## Supplied information
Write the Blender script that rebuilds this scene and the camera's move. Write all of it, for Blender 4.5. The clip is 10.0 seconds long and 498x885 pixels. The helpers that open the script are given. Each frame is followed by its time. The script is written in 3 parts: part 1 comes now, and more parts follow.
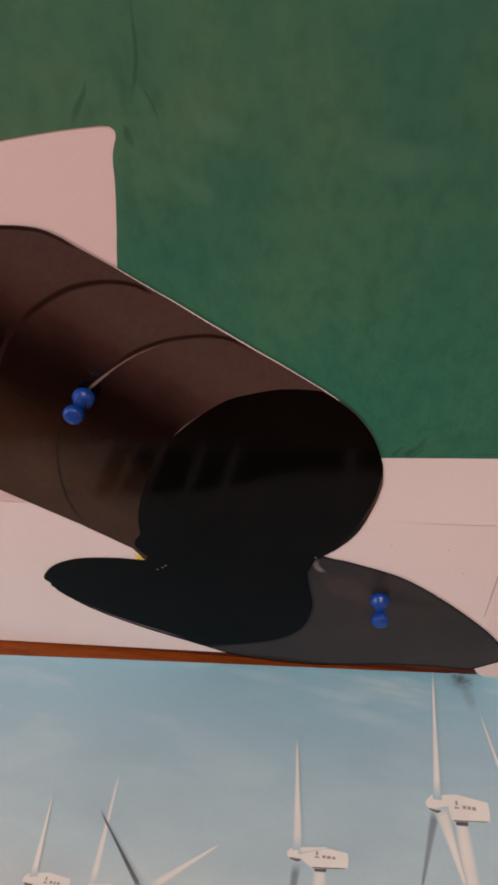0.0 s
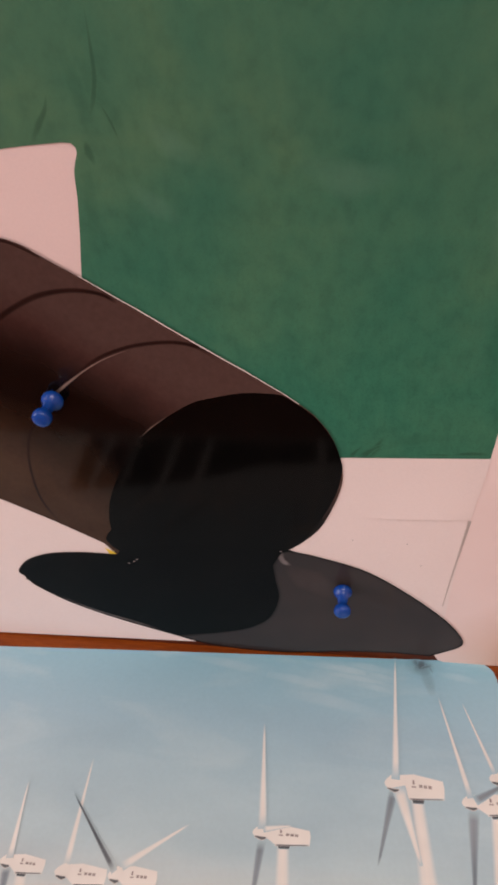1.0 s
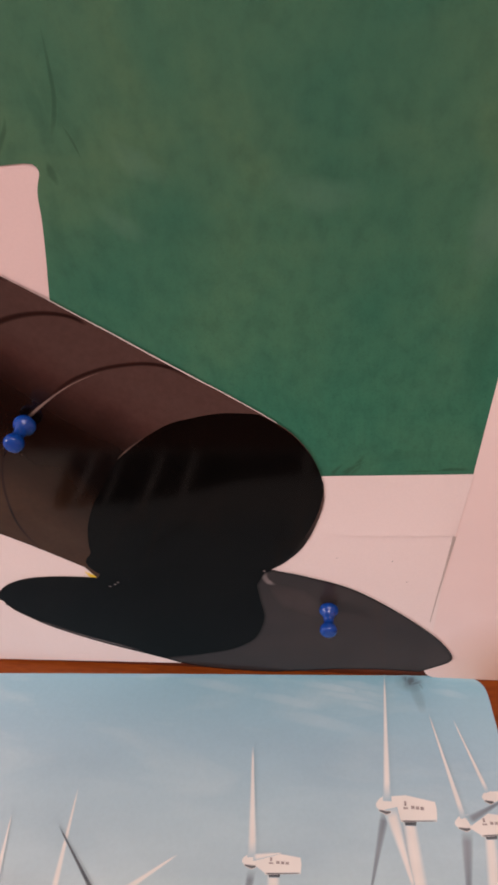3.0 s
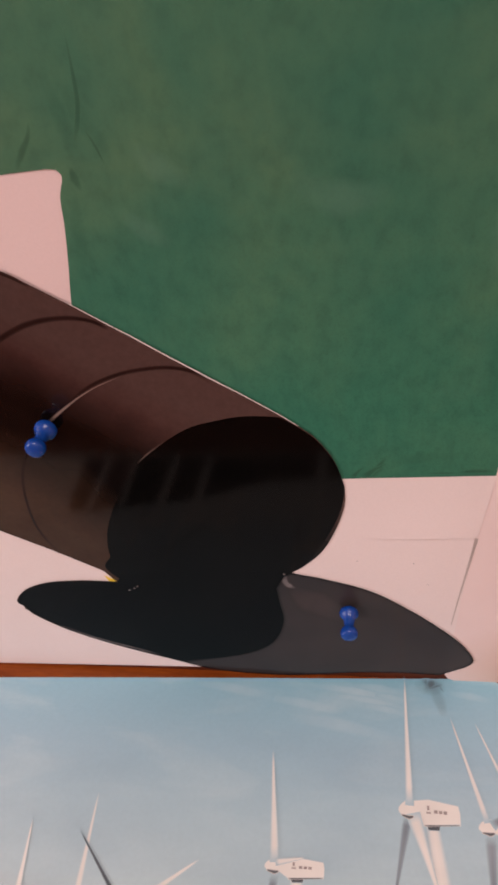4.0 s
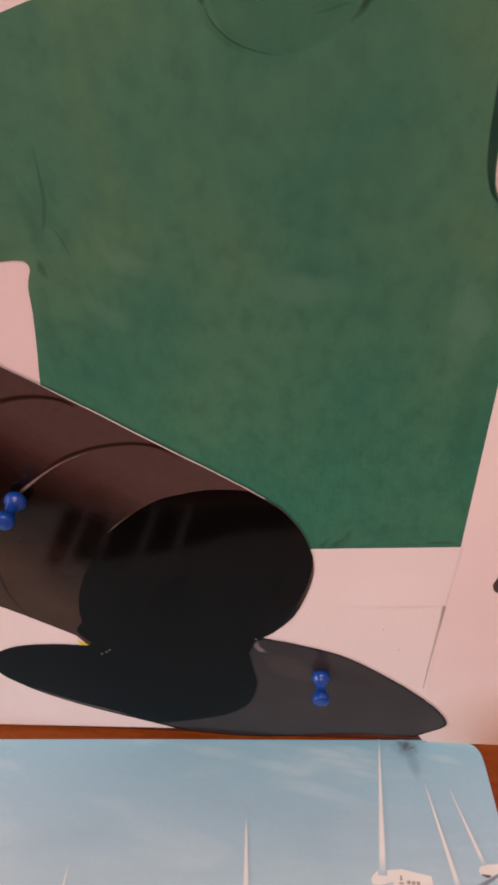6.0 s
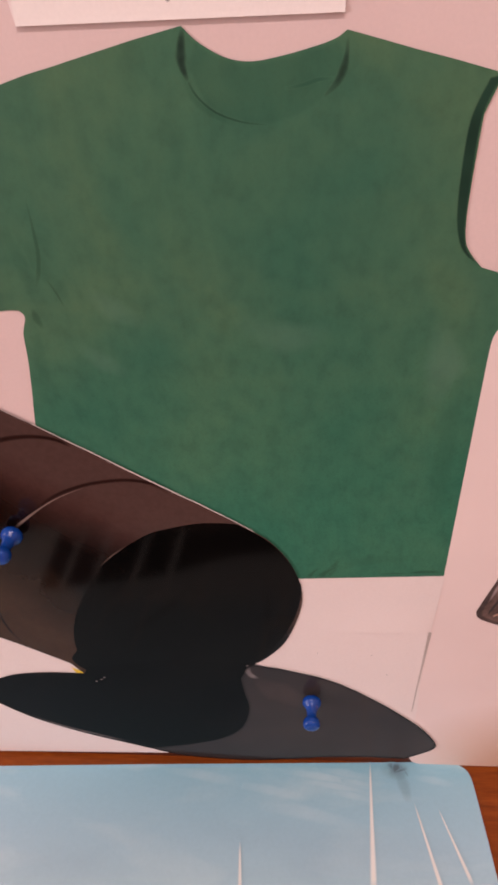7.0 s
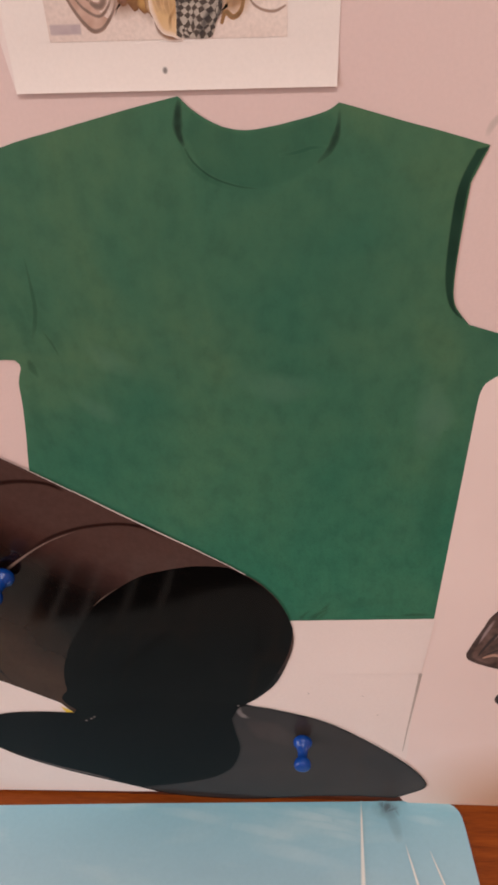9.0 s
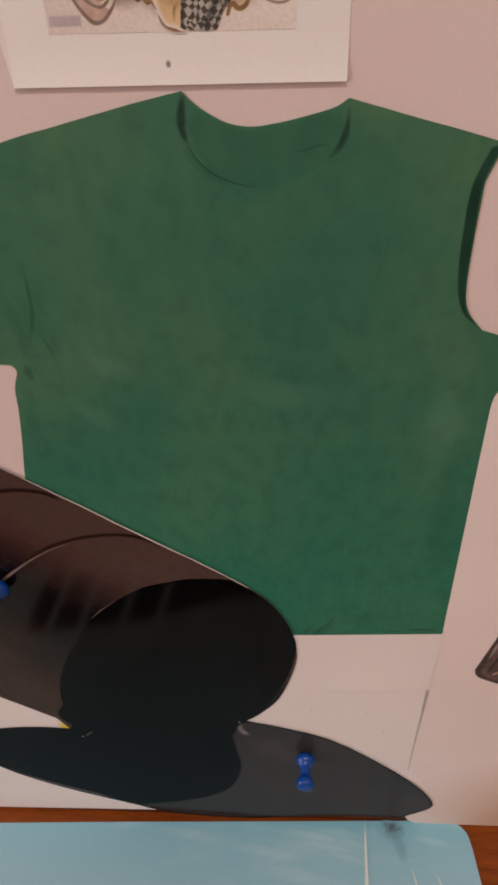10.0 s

## What you have to do
Except for the pictures, print the data above exactly.

## Response
Write the Blender script that rebuilds this scene and the camera's move. Write all of it, for Blender 4.5. The clip is 10.0 seconds long and 498x885 pixels. The helpers that open the script are given. Each frame is followed by its time. The script is written in 3 parts: part 1 comes now, and more parts follow.
0.0 s
1.0 s
3.0 s
4.0 s
6.0 s
7.0 s
9.0 s
10.0 s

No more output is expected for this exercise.